Olive ridley sea turtles like to live in different environments from the open ocean to coastal waters. However, they prefer a more pelagic lifestyle. Like the kemp’s ridley and the loggerhead, the olive ridley likes to eat crustaceans and they find those more in the deeper waters.

Just like the kemp’s ridley, the female olive ridleys nest in arribadas. Some females will exhibit what is known as mixed nesting. What is mixed nesting? Well, mixed nesting is when one female will nest during an arribada and at a different time of the nesting season will nest by herself. Pretty cool, right? The olive ridley sea turtles reach sexual maturity at a fairly young age for sea turtles. They reach sexual maturity at around 15 years.

All About Sea Turtles: Part V

The hawksbill sea turtle is truly a sight to see. We all love the oh so beautiful tortoise shell design. My glasses actually have the tortoise shell print that I love. However, gladly it is plastic and not the real thing. Back in the day, the tortoise shell design actually came straight from the hawksbill. Yes, the hawksbill sea turtle not a tortoise. But, seriously tortoise shell sounds so much better than hawksbill shell. Anyway, in America we no longer use the actual shell to make the design since the hawksbill is listed as a Critically Endangered species. Unfortunately, in other places the shell is still used.

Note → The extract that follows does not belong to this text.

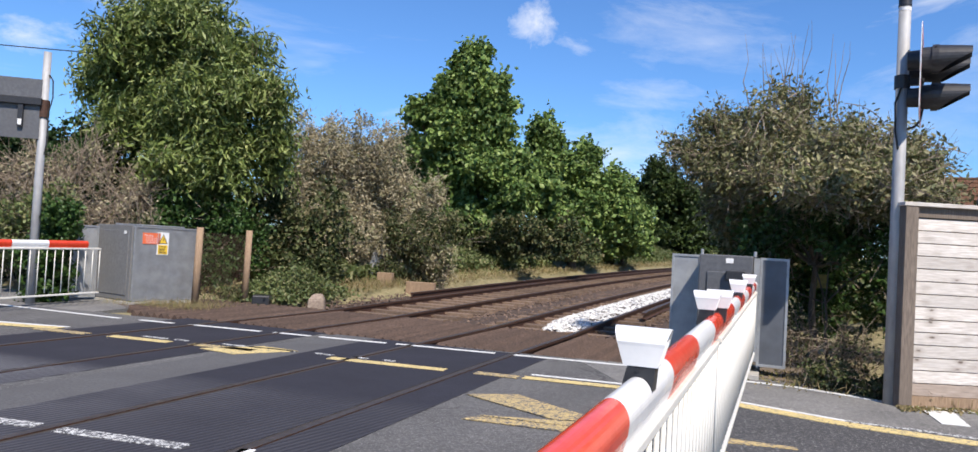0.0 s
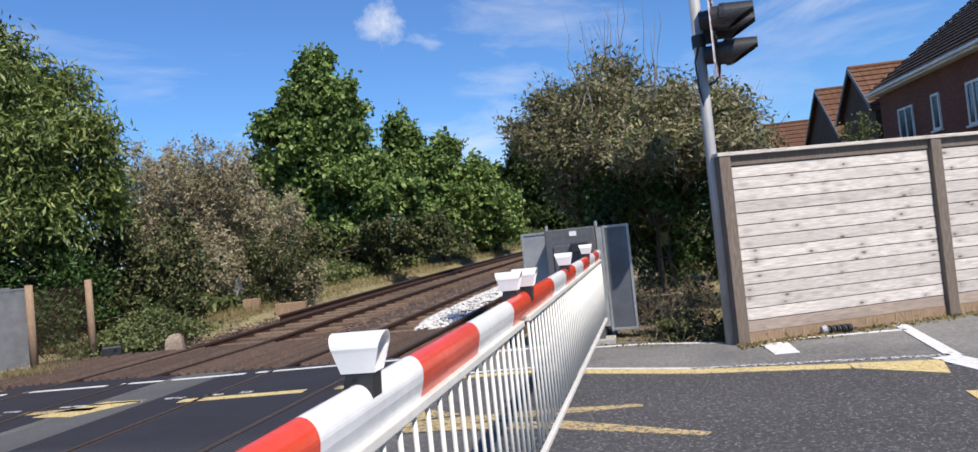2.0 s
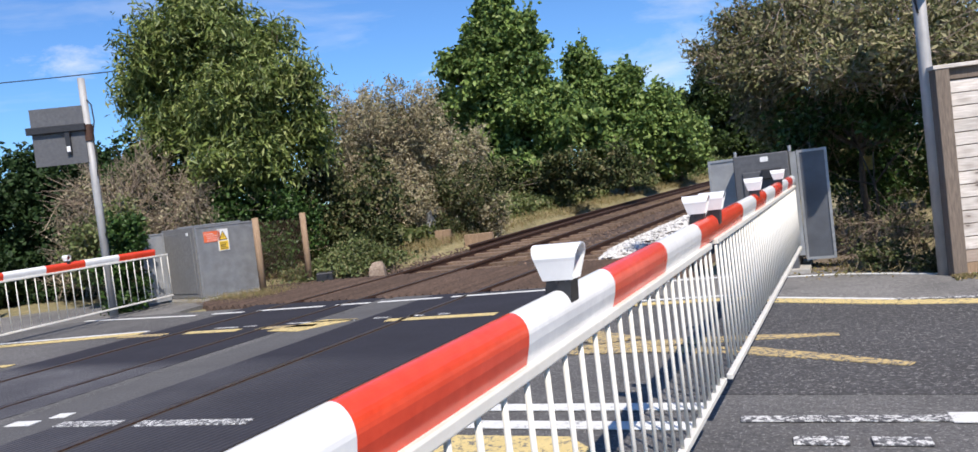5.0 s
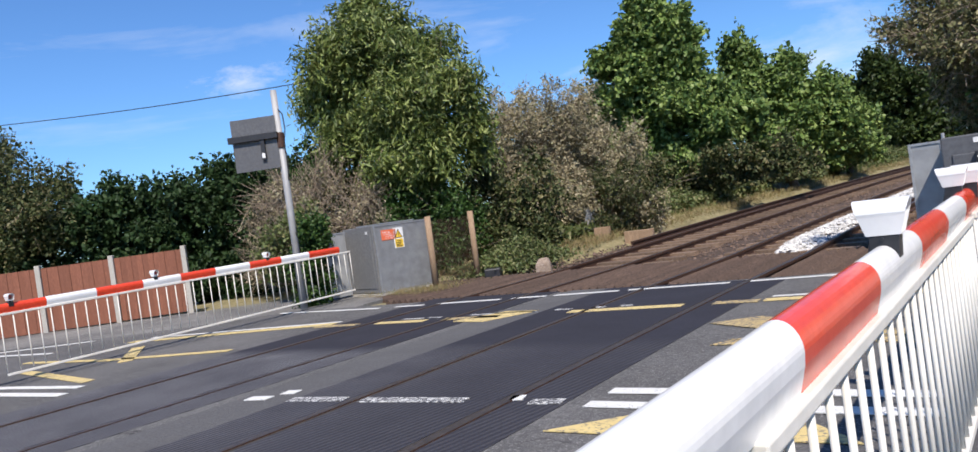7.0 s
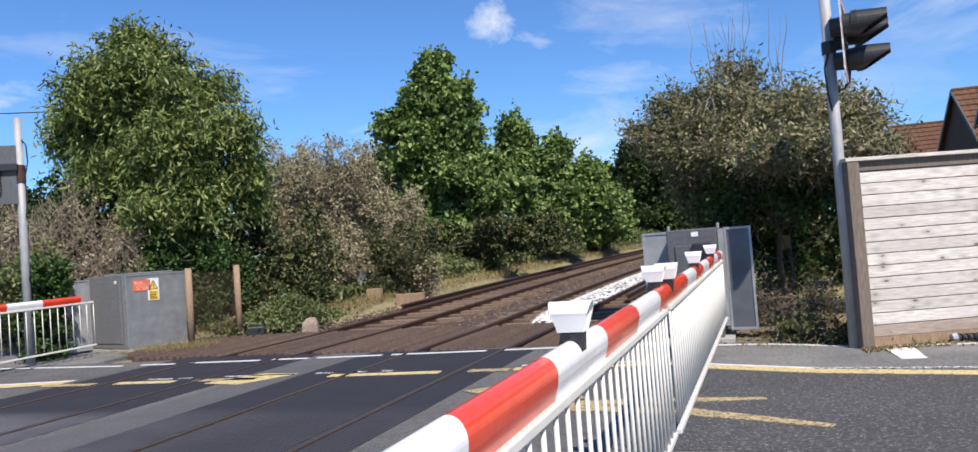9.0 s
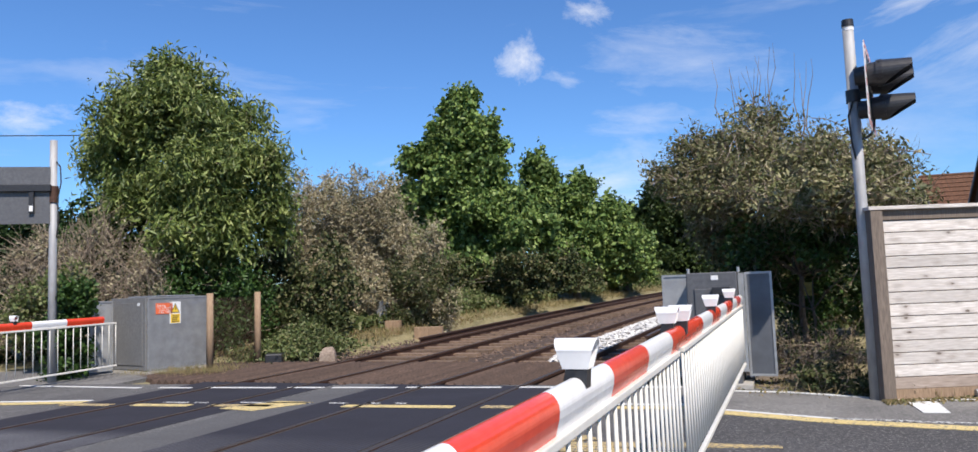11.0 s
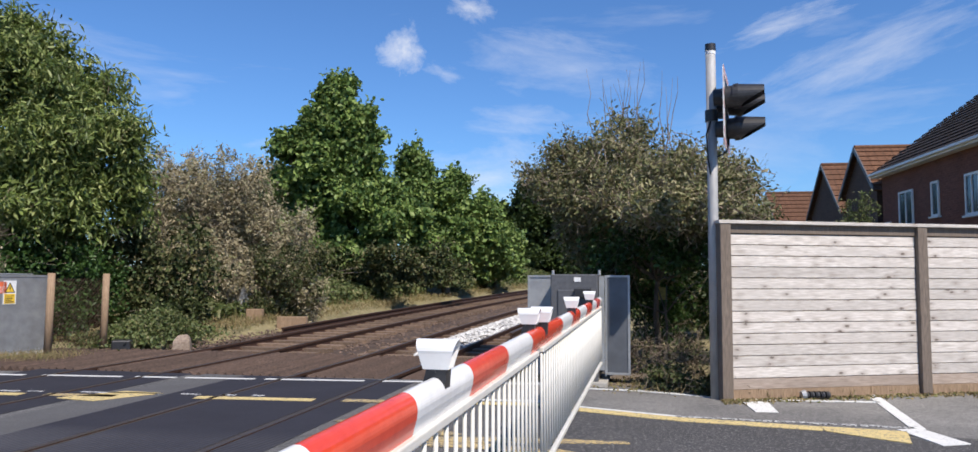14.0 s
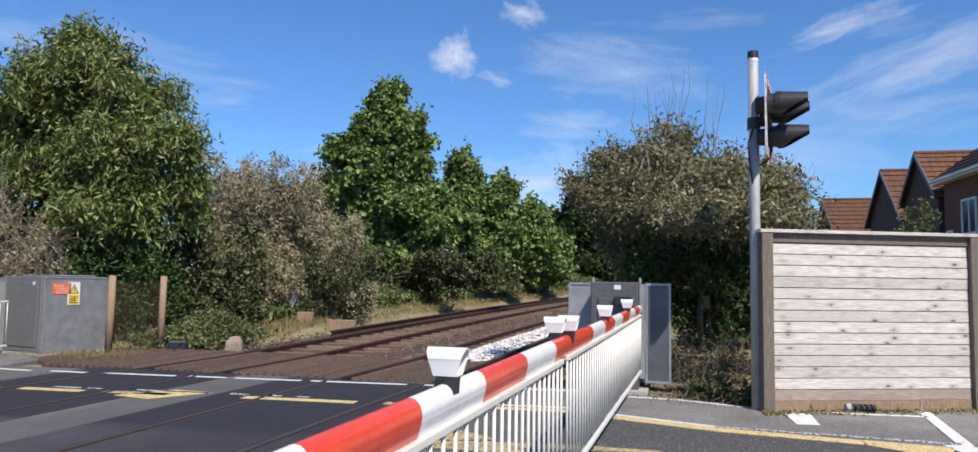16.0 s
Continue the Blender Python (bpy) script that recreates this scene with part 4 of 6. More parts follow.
def machine_right():
    th = thing("barrier_machine", 2.3, 9.1, 0, -4, "slate grey barrier machine cabinet with punched metal side guards", "barrier machine", "barrier machines")
    part("body", boxm(-0.36, 0.28, 0.0, 0.75, 0.05, 1.49, 0.015), M_SLATE, th, "slate grey steel cabinet")
    part("door", boxm(-0.26, 0.26, -0.02, -0.002, 0.25, 1.28, 0.01), M_SLATE, th, "dark steel door")
    part("notice", boxm(-0.04, 0.05, -0.008, -0.003, 1.39, 1.45), M_WSIGN, th, "small white notice")
    part("lamp_bracket", boxm(-0.03, 0.2, -0.1, 0.0, 1.18, 1.3, 0.01), M_BLACK, th)
    bm = bmesh.new()
    cyl(bm, (0.24, -0.12, 1.1), (0.24, 0.1, 1.1), 0.07, 0.07, 14)
    box(bm, 0.16, 0.33, -0.3, 0.0, 1.0, 1.14, 0.01)
    part("pivot_arm", bm, M_BLACK, th, "black pivot arm holding the boom")
    part("plinth", boxm(-0.45, 0.4, -0.1, 0.85, -0.05, 0.06, 0.01), M_CONC, th, "low concrete plinth")
    for k, (x0, x1, y, m) in enumerate(((-0.78, -0.4, 0.72, M_MESH), (0.36, 0.70, 0.23, M_MESHDK))):
        bm = frame_rect(bmesh.new(), x0, x1, 0.13 if k else 0.05, 1.48, y)
        g = part("guard_frame", bm, M_GALV, th, "galvanised guard frame")
        part("guard_sheet", boxm(x0 + 0.03, x1 - 0.03, y - 0.002, y + 0.002, 0.16 if k else 0.08, 1.45), m, g, "punched steel sheet")
        if k:
            part("guard_back", boxm(x0 + 0.04, x1 - 0.04, y + 0.2, y + 0.21, 0.16, 1.4), M_SLATE, g, "dark sheet behind the punched sheet")
        part("guard_side", boxm(x0, x0 + 0.02, y + 0.02, y + 0.5, 0.1, 1.46), M_GALV, g)
    part("guard_side", boxm(0.29, 0.36, 0.1, 0.115, 0.2, 1.47), M_MESH, th)
    for x in (-0.33, 0.3):
        bm = bmesh.new()
        cyl(bm, (x, 0.05, 1.48), (x, 0.05, 1.55), 0.02, 0.02, 8)
        part("lifting_eye", bm, M_GALV, th)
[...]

But seriously, look at this beautiful creature!


CC: Hawksbill Sea Turtle/Carey de Concha

So, I’m sure you can now see why the hawksbill sea turtle is definitely one of my favorites!

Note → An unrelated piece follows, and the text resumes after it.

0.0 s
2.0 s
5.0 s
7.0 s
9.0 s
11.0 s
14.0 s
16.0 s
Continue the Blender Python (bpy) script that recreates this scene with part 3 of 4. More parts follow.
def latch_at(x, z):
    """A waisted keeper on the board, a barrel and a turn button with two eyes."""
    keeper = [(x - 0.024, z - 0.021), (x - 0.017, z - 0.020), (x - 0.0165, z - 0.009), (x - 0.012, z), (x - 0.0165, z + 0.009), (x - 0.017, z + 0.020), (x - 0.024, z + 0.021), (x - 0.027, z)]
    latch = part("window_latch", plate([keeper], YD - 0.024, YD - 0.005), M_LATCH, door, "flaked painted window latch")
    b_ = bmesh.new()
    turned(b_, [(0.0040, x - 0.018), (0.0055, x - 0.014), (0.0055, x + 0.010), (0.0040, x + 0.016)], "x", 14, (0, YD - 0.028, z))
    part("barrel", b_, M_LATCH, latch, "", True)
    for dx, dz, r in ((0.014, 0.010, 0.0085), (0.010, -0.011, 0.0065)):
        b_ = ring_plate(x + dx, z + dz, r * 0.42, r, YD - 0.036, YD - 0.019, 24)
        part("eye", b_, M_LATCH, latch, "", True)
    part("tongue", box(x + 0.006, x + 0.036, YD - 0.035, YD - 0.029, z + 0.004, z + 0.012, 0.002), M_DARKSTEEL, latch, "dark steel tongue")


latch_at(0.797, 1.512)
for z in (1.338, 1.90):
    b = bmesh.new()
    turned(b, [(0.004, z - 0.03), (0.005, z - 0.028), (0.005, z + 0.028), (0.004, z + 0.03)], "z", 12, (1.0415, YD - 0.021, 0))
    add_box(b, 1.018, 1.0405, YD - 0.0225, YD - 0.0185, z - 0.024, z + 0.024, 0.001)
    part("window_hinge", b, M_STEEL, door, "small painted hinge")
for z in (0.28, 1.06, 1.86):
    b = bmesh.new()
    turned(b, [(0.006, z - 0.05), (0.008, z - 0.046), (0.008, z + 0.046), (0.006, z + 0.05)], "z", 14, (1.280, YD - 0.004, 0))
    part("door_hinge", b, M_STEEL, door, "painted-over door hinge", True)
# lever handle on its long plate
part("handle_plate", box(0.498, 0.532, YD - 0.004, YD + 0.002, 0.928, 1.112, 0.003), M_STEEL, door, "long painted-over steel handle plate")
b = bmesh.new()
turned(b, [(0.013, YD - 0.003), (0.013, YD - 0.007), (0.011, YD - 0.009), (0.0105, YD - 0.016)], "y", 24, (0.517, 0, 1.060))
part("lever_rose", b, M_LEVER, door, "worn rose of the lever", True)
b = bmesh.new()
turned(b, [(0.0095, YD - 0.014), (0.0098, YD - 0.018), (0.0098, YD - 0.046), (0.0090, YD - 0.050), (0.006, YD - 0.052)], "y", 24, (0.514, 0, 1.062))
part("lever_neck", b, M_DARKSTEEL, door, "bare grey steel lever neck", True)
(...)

Anyway, enough about its spectacular shell, let’s talk about the sea turtle. The hawksbill sea turtle gets its name from its beak-like mouth. Take another look at the sea turtle and you’ll see what I’m talking about if you didn’t already. So, I bet you are now wondering what they eat since they have such an interesting mouth. The beak-like mouth allows them to be able to reach into holes in coral reefs. Why would they need this special ability? Well, their favorite thing to eat are sponges. These turtles also enjoy eating anemones, squid, and shrimp.

Similar to the kemp’s ridley, the hawksbill is relatively small, but not as small as the kemp’s. The hawksbill sea turtle can weigh up to 150 pounds. Just like the kemp’s ridley, the hawksbill sea turtle also likes to live closer to the coast rather than the open ocean. But, that’s kind of obvious once you find out that their favorite treat is a sponge. However, when they are juveniles they like to live in the open ocean and move closer to shore as they mature.

There is a large population of hawksbill sea turtles in Puerto Rico. That’s really important to me because my family comes from Puerto Rico. In 1998, a critical habitat was made for them in the waters of a small island that is part of Puerto Rico. Mona and Monito Islands are west of the mainland of Puerto Rico.